■ **THE TASK**
Each line containing the word "group" should be found and copied.

■ **INFORMATION SUPPLIED**
------------

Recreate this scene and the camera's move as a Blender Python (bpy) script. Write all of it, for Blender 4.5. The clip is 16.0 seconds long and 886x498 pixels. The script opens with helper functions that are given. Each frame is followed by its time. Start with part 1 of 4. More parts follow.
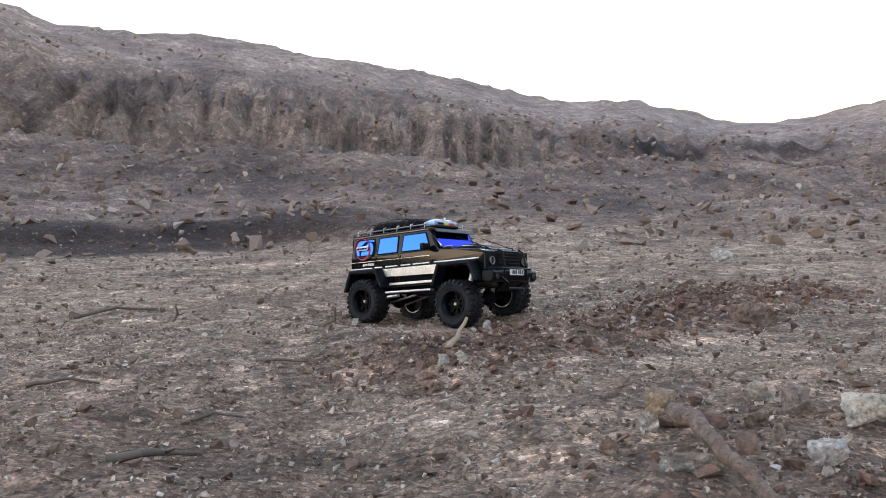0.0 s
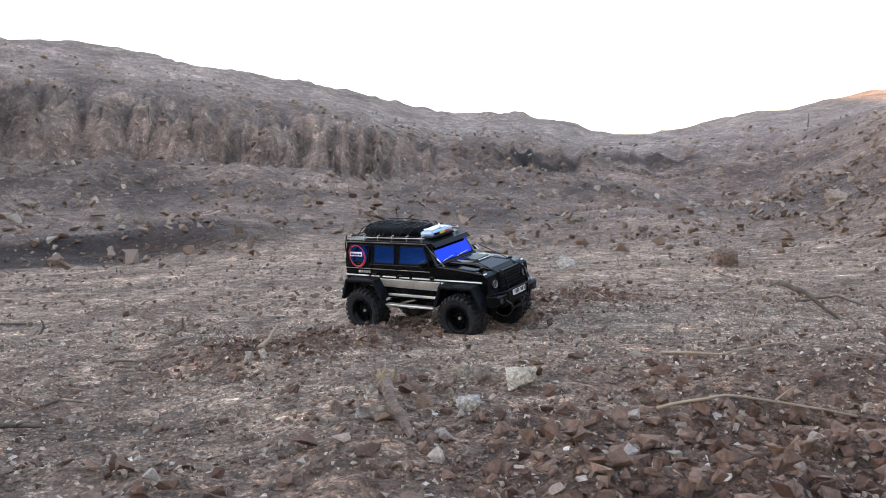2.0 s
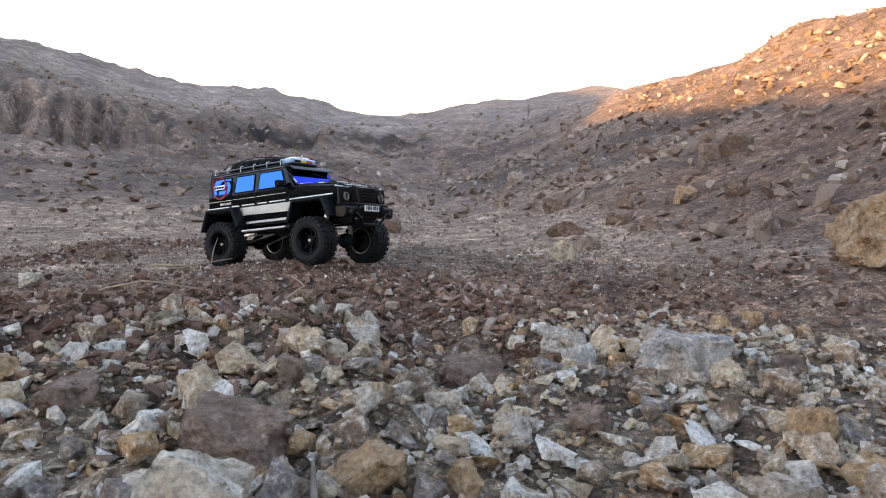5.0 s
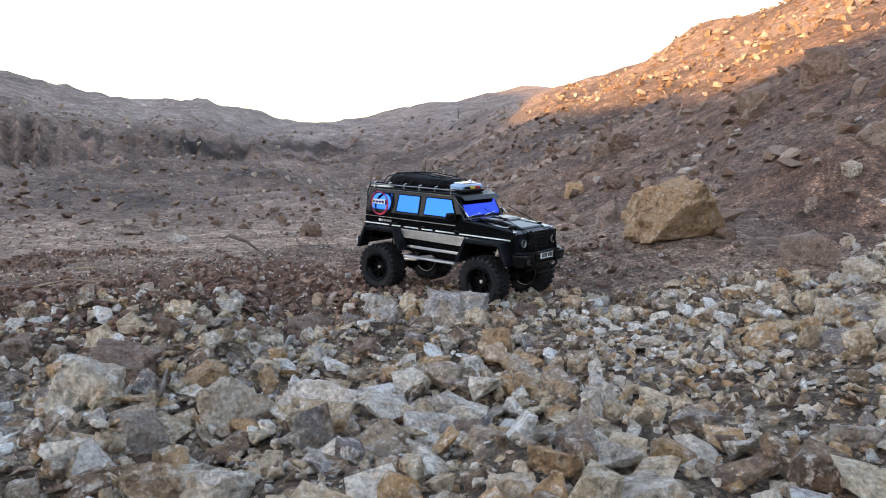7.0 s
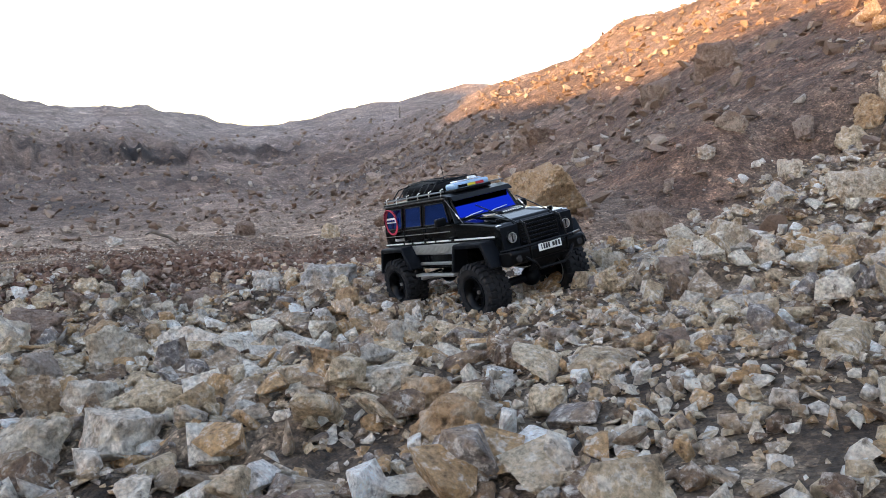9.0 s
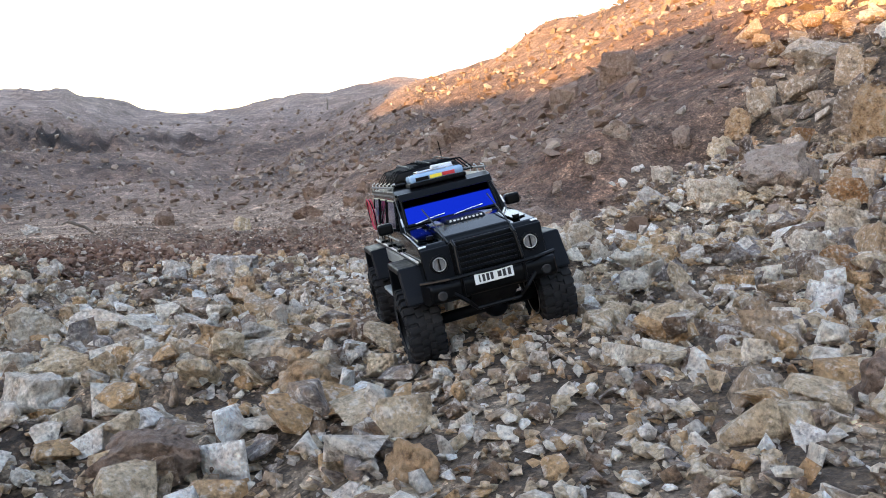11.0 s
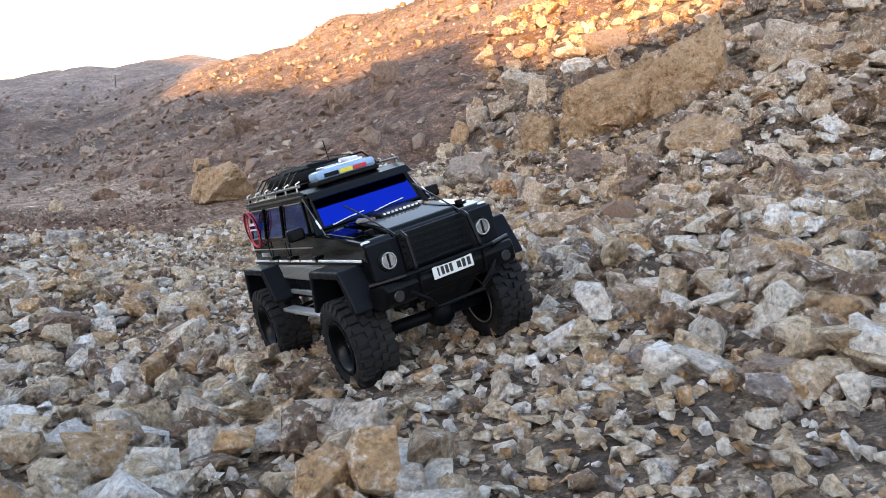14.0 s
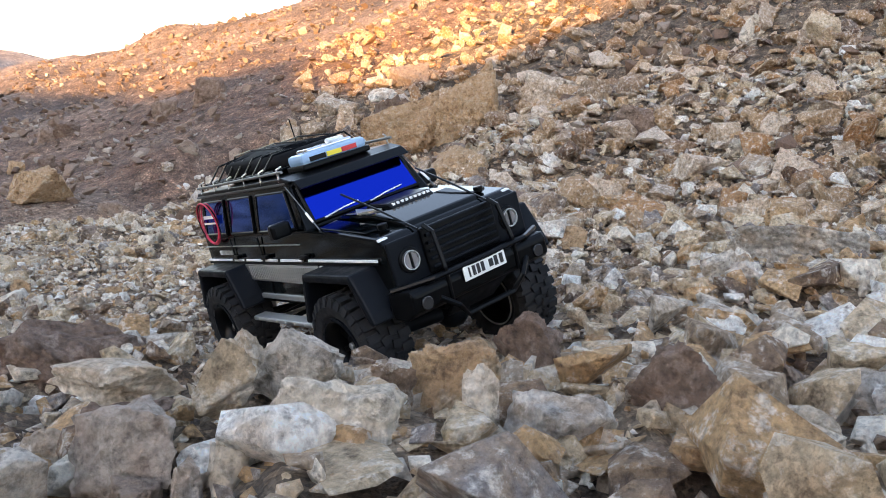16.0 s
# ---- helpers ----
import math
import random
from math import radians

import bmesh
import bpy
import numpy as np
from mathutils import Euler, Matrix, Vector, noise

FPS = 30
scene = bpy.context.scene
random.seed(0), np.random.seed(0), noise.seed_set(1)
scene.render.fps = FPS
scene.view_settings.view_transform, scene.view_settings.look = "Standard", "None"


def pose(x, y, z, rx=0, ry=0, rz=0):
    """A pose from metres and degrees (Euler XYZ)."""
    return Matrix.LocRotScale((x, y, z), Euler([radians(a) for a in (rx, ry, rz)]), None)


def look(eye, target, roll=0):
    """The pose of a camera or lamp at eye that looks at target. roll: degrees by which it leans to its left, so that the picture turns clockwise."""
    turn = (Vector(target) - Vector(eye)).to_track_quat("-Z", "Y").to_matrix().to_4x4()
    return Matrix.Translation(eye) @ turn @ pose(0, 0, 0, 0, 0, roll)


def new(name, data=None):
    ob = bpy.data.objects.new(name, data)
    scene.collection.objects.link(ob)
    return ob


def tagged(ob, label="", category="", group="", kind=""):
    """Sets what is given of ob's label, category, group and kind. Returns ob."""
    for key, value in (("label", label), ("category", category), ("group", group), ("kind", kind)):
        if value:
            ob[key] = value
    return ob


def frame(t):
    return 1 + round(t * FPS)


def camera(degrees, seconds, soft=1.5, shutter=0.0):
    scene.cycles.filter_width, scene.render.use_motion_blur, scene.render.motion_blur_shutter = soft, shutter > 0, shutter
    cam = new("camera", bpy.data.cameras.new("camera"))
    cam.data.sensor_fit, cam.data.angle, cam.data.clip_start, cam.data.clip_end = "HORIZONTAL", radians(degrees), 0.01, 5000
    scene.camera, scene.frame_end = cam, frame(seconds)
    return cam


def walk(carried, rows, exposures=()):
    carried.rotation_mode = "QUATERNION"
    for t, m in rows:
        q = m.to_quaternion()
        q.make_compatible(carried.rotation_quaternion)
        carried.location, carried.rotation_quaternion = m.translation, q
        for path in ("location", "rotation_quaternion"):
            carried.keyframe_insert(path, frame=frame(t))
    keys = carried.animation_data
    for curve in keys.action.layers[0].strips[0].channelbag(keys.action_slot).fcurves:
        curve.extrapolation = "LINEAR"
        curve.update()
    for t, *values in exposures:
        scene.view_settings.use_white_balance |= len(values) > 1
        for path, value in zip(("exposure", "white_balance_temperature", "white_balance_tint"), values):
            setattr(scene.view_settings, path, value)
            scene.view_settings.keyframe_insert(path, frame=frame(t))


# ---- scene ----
cam = camera(56.5, 16.0, soft=1.0)

CAM = [
    (0.0, -0.013, -0.035, 0.370, -0.27, -5.08, -0.47),
    (0.5, 0.037, -0.120, 0.376, 1.06, -5.69, 0.28),
    (1.0, 0.081, -0.239, 0.390, 2.60, -5.42, 0.96),
    (1.5, 0.124, -0.368, 0.411, 4.76, -4.73, 0.54),
    (2.0, 0.183, -0.477, 0.433, 7.06, -4.62, -0.63),
    (2.5, 0.297, -0.573, 0.418, 8.25, -4.99, -1.36),
    (3.0, 0.427, -0.725, 0.387, 9.30, -5.24, -1.51),
    (3.5, 0.520, -0.890, 0.368, 12.25, -5.64, -1.37),
    (4.0, 0.586, -1.033, 0.359, 16.44, -5.94, -0.42),
    (4.5, 0.630, -1.228, 0.379, 20.27, -5.91, 0.83),
    (5.0, 0.646, -1.389, 0.404, 23.25, -6.02, 1.22),
    (5.2, 0.657, -1.442, 0.417, 24.00, -6.09, 1.12),
    (7.3, 0.646, -2.135, 0.434, 27.56, -5.83, -1.49),
    (7.5, 0.641, -2.189, 0.430, 28.01, -5.80, -1.77),
    (8.0, 0.642, -2.331, 0.426, 29.10, -5.87, -1.82),
    (8.5, 0.668, -2.423, 0.409, 29.80, -5.89, -2.19),
    (8.7, 0.683, -2.454, 0.400, 29.91, -5.92, -2.59),
    (10.8, 0.667, -2.773, 0.427, 33.84, -6.98, -1.44),
    (11.0, 0.634, -2.814, 0.434, 35.09, -6.74, -1.47),
    (11.5, 0.509, -2.967, 0.443, 38.76, -6.49, -1.32),
    (12.0, 0.411, -3.126, 0.455, 40.35, -6.93, -1.61),
    (12.5, 0.318, -3.290, 0.473, 40.58, -7.36, -1.49),
    (13.0, 0.207, -3.484, 0.517, 41.52, -7.41, -0.98),
    (13.5, 0.074, -3.684, 0.540, 45.00, -8.03, -0.74),
    (14.0, -0.026, -3.869, 0.558, 49.04, -8.13, 0.35),
    (14.5, -0.123, -4.034, 0.575, 52.59, -7.46, 1.62),
    (15.0, -0.236, -4.179, 0.562, 55.32, -7.13, 1.86),
    (15.5, -0.352, -4.315, 0.563, 57.16, -7.04, 2.17),
    (16.0, -0.452, -4.454, 0.588, 60.52, -6.56, 3.28),
]
CAR = [
    (0.0, -0.041, 2.383, -0.066, -6.5, -7.8, -39.5),
    (0.5, 0.084, 2.295, -0.051, 11.7, -4.7, -40.1),
    (1.0, 0.222, 2.169, -0.031, 2.1, -5.6, -45.0),
    (1.5, 0.308, 2.071, 0.013, -3.3, -7.8, -39.9),
    (2.0, 0.471, 1.950, 0.004, 8.3, -0.5, -44.4),
    (2.5, 0.594, 1.779, 0.022, -4.4, 3.5, -51.2),
    (3.0, 0.757, 1.623, 0.020, -1.2, -2.7, -49.3),
    (3.5, 0.891, 1.466, 0.051, -6.5, -9.5, -48.8),
    (4.0, 1.020, 1.301, 0.049, -0.7, -5.6, -51.9),
    (4.5, 1.110, 1.159, 0.092, -0.6, -4.3, -57.5),
    (5.0, 1.206, 1.008, 0.101, -4.2, -8.0, -56.8),
    (7.5, 1.780, -0.239, 0.071, 0.9, 5.6, -71.1),
    (8.0, 1.769, -0.463, 0.059, -6.2, -0.6, -81.3),
    (8.5, 1.785, -0.646, 0.053, 5.0, -6.7, -84.5),
    (11.0, 1.553, -1.582, 0.107, 11.4, -1.6, -113.3),
    (11.5, 1.422, -1.843, 0.129, 20.8, -0.9, -112.3),
    (12.0, 1.269, -2.093, 0.116, 5.7, 0.0, -117.6),
    (12.5, 1.155, -2.305, 0.121, 10.8, -2.8, -116.5),
    (13.0, 1.083, -2.515, 0.157, 18.2, -6.9, -113.2),
    (13.5, 0.999, -2.720, 0.196, 14.5, -10.6, -110.1),
    (14.0, 0.920, -2.931, 0.214, 14.4, -8.0, -110.4),
    (14.5, 0.805, -3.131, 0.231, 9.9, -4.4, -111.5),
    (15.0, 0.703, -3.360, 0.255, 9.3, -4.3, -111.8),
    (15.5, 0.600, -3.592, 0.269, 11.6, -6.8, -114.3),
    (16.0, 0.518, -3.811, 0.304, 18.1, -7.6, -114.0),
]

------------

■ **ANSWER TO THIS PROBLEM**
def tagged(ob, label="", category="", group="", kind=""):
    """Sets what is given of ob's label, category, group and kind. Returns ob."""
    for key, value in (("label", label), ("category", category), ("group", group), ("kind", kind)):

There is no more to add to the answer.